The idea is to allocate threads to cores in the order 0, 2, 4, 6, 1, 3, 5, 7. That way when you're running four threads or less, each thread has exclusive access to all the resources in a module (such as the front-end and L2) instead of having to share them. Turbo frequency is something the scheduler needs to consider as well. The scheduler in Win 8 is module aware and looks like it will offer some pretty solid improvements in single/lightly threaded tasks by more optimally distributing threads to Bulldozer modules than Win 7 does. Tom's Hardware saw between 8-12% performance improvement in WoW, depending on resolution (
link). AMD also had a slide that showed between 2-10% improvement in gaming performance with Win 8 (
link). The most CPU limited of the games AMD tested, Left 4 Dead 2, saw a 10% improvement in FPS. The more GPU limited games saw a modest improvement in performance, between 2-4%. But this is very promising, because single/lightly threaded performance was one of the areas BD really fell short of my expectations (that and power consumption). That's why I won't bother with Bulldozer now, but if new steppings (not talking about Piledriver, but B3 revision silicon) can reign in on power consumption a bit and software optimizations can improve performance a fair amount, I think it will be a much better option.

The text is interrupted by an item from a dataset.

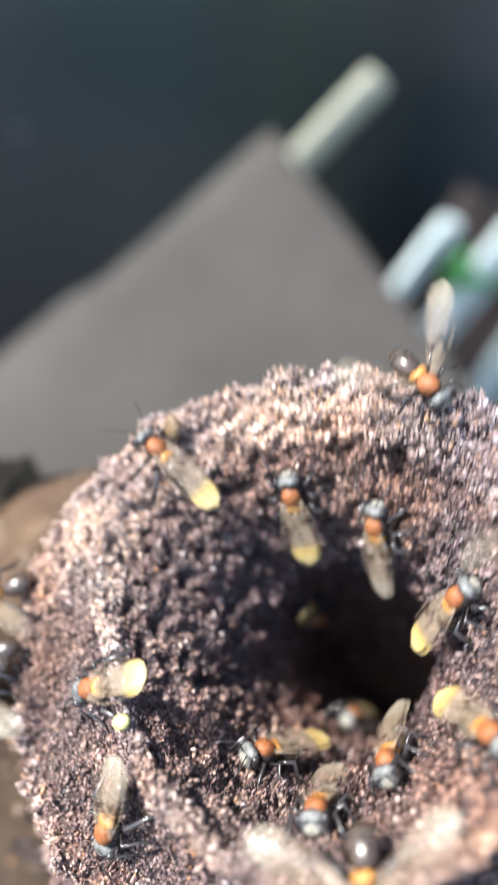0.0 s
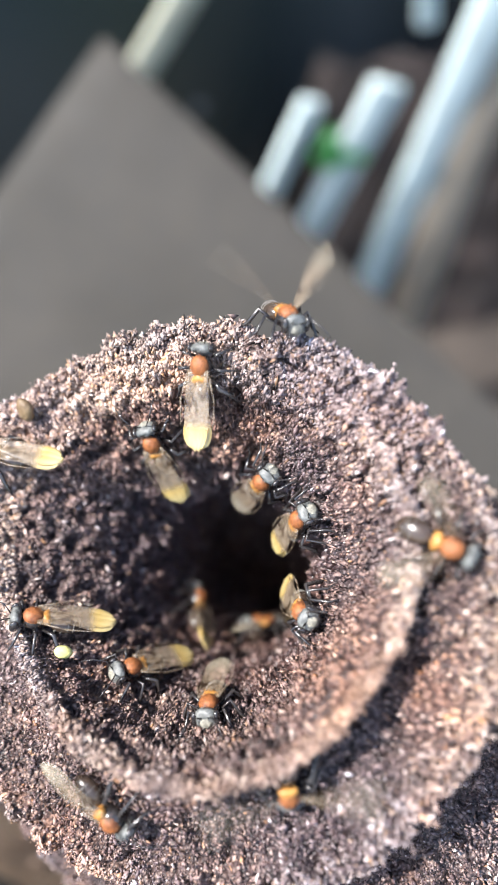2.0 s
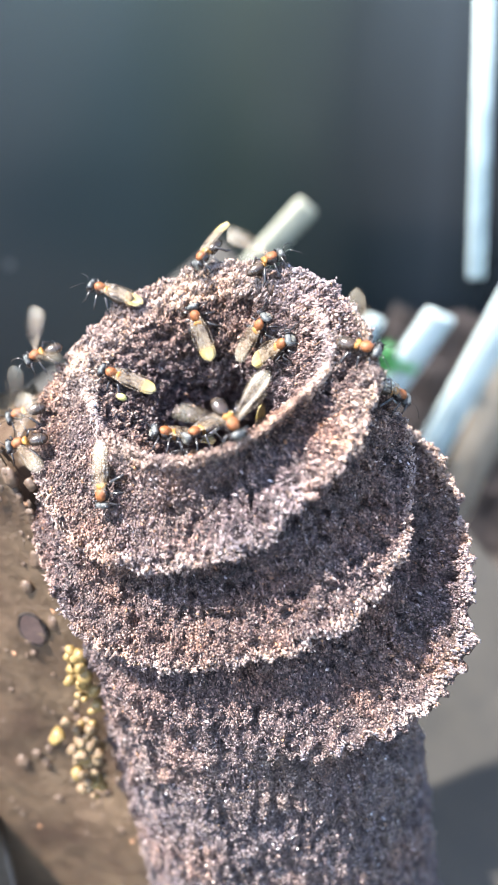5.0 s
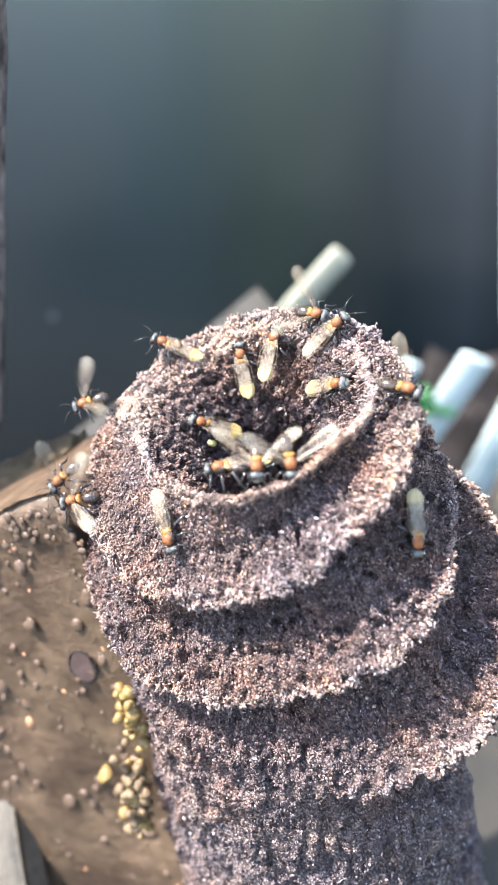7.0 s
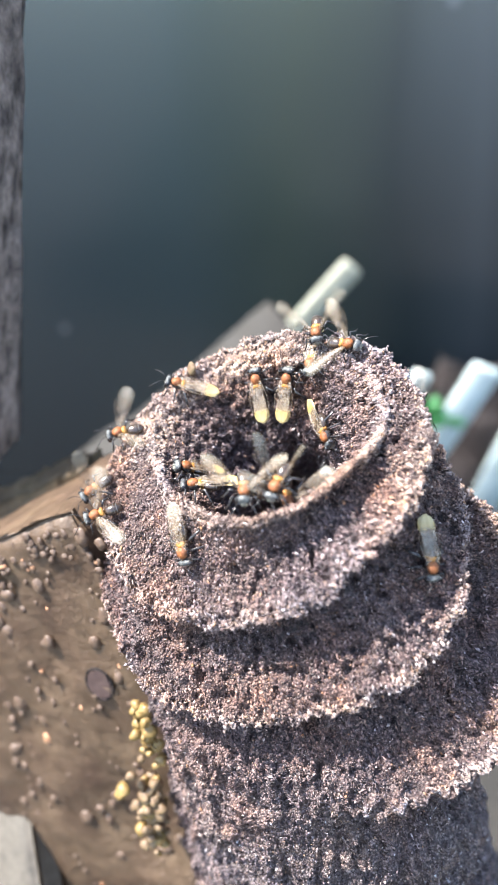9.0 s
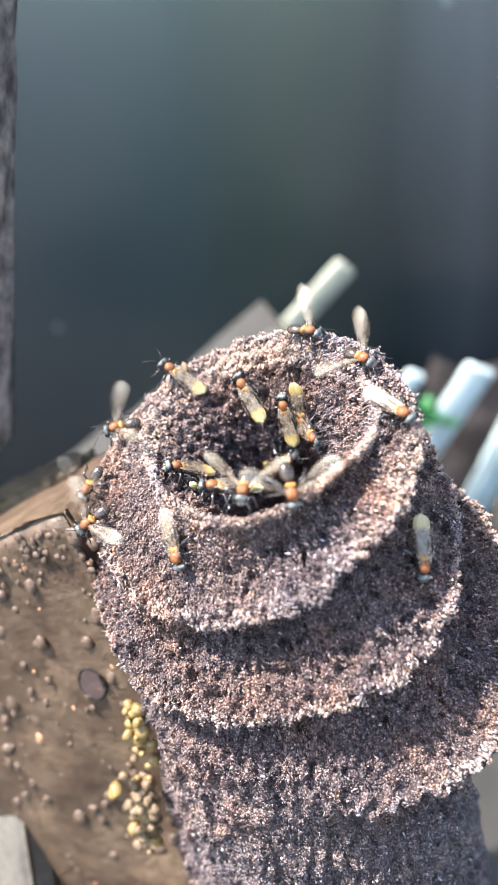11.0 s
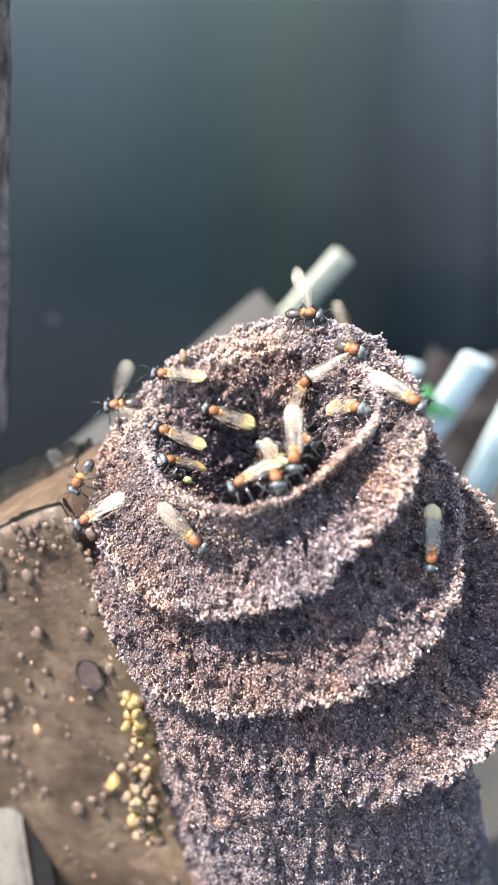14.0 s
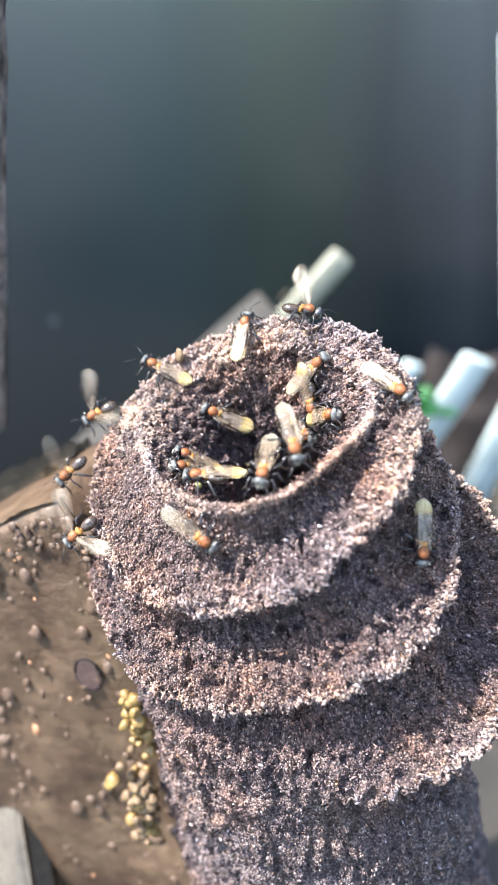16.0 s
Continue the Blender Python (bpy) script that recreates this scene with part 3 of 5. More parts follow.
def make_bee():
    bee = new("stingless_bee")
    bm = bmesh.new()
    vs = ball(bm, (0, 0.0001, 0.0016), 0.00092, (0.98, 1.12, 0.92), 18)
    fuzz(bm, vs, 60, 0.00028, 5)
    part("thorax", bm, BEE["dark"], bee, "dark hairy underside of the thorax")
    bm = bmesh.new()
    vs = ball(bm, (0, 0.00018, 0.00195), 0.00082, (1.0, 1.12, 0.82), 18)
    for v in vs:
        v.co += noise.noise_vector(v.co * 2500) * 0.00006
    fuzz(bm, vs, 90, 0.00022, 1)
    part("scutum", bm, BEE["thorax"], bee, "fuzzy rust-orange back")
    bm = bmesh.new()
    vs = ball(bm, (0, -0.00088, 0.0020), 0.00058, (1.25, 0.75, 0.7), 14)
    for v in vs:
        v.co.y -= 0.25 * abs(v.co.x) - 0.00008
    fuzz(bm, vs, 40, 0.0003, 2)
    part("scutellum", bm, BEE["scutellum"], bee, "amber scutellum")
    bm = bmesh.new()
    ball(bm, (0, -0.00125, 0.0014), 0.00042, (1.1, 1.0, 0.8), 10)
    part("waist", bm, BEE["scutellum"], bee)
    bm = bmesh.new()
    vs = ball(bm, (0, 0.00158, 0.00150), 0.00090, (1.16, 0.56, 0.98), 16)
    for v in vs:
        v.co += noise.noise_vector(v.co * 2600) * 0.00006
    fuzz(bm, vs, 80, 0.00024, 3)
    head = part("head", bm, BEE["head"], bee, "dark grey hairy head")
    bm = bmesh.new()
    vs = ball(bm, (0, 0.00192, 0.00128), 0.00052, (1.0, 0.42, 0.95), 12)
    fuzz(bm, vs, 40, 0.00014, 6)
    part("face", bm, BEE["face"], head, "pale hairy face")
    for s in (-1, 1):
        bm = bmesh.new()
        ball(bm, (s * 0.00093, 0.00166, 0.00155), 0.00056, (0.5, 0.72, 1.15), 12)
        part("eye", bm, BEE["dark"], head, "glossy black eye")
        bm = bmesh.new()
        limb(bm, [Vector((s * 0.00025, 0.0020, 0.0017)), Vector((s * 0.0008, 0.0027, 0.0022)), Vector((s * 0.0014, 0.0035, 0.0018)), Vector((s * 0.0018, 0.0042, 0.0012))],
             [0.00006, 0.00005, 0.00006, 0.00005])
        part("antenna", bm, BEE["dark"], head)
    tilt = Matrix.Rotation(radians(6), 4, "X")
    bm = bmesh.new()
    ball(bm, (0, -0.00262, 0.0013), 0.00094, (1.0, 1.55, 0.80), 18, tilt)
    abdomen = part("abdomen", bm, BEE["abdomen"], bee, "shiny banded black abdomen")
    for k in range(4):
        y = 0.9 - 0.52 * k
        r = math.sqrt(max(0.05, 1 - (y / 1.55) ** 2))
        bm = bmesh.new()
        ball(bm, (0, -0.00262 + 0.00094 * y, 0.0013 - 0.00010 * y), 0.00094, (1.03 * r, 0.085, 0.83 * r), 16, tilt)
        part("band", bm, BEE["band"], abdomen, "pale grey hair band")
    for s in (-1, 1):
        part("wing", wing_mesh(s), BEE["wing"], bee, "smoky wing with a cream tip").matrix_basis = wing_pose(s, -7, 1 if s > 0 else 5)
        for dy, out, fwd, thick in ((0.0009, 0.0021, 0.0016, 1.0), (0.0, 0.0027, -0.0002, 1.0), (-0.0008, 0.0026, -0.0026, 1.5)):
            bm = bmesh.new()
            a = Vector((s * 0.0007, dy, 0.0011))
            knee = Vector((s * (0.0007 + 0.55 * (out - 0.0007)), dy + 0.45 * (fwd - dy), 0.0019))
            shin = Vector((s * out * 0.92, dy + 0.85 * (fwd - dy), 0.0005))
            foot = Vector((s * out * 1.15, fwd * 1.15, 0.00005))
            limb(bm, [a, knee, shin, foot], [0.00011, 0.00014 * thick, 0.00013 * thick, 0.00005])
            part("leg", bm, BEE["dark"], bee)
    return tagged(bee, "rust-orange and black stingless bee with folded cream-tipped wings", "bee", "bees at the nest entrance")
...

Also worth noting is that HyperThreading has the exact same limitations. For example, with a HyperThreaded CPU, for optimal performance you would not want to send one thread to a physical core and then another thread to the logical core for that same physical core. This would lead to a situation where the two threads are fighting for resources within the core. In theory the performance hit would be greater than Bulldozer, which duplicates a lot of resources within a module, while very little is duplicated with HT. The optimal scheduling is to send each thread to a physical core whenever possible (in the case of a quad core w/HT, when you're running four or less threads). All SMT schemes have this pitfall, whether it's HyperThreading or the module approach. That's why the scheduler needs to be aware of logical cores in HyperThreading just like it needs to be aware of modules for optimal performance. The difference is that Windows has been HyperThreading aware since XP I believe, but the module approach hasn't been around for nearly a decade and schedulers and other software haven't been optimized for it. But once they are it will help.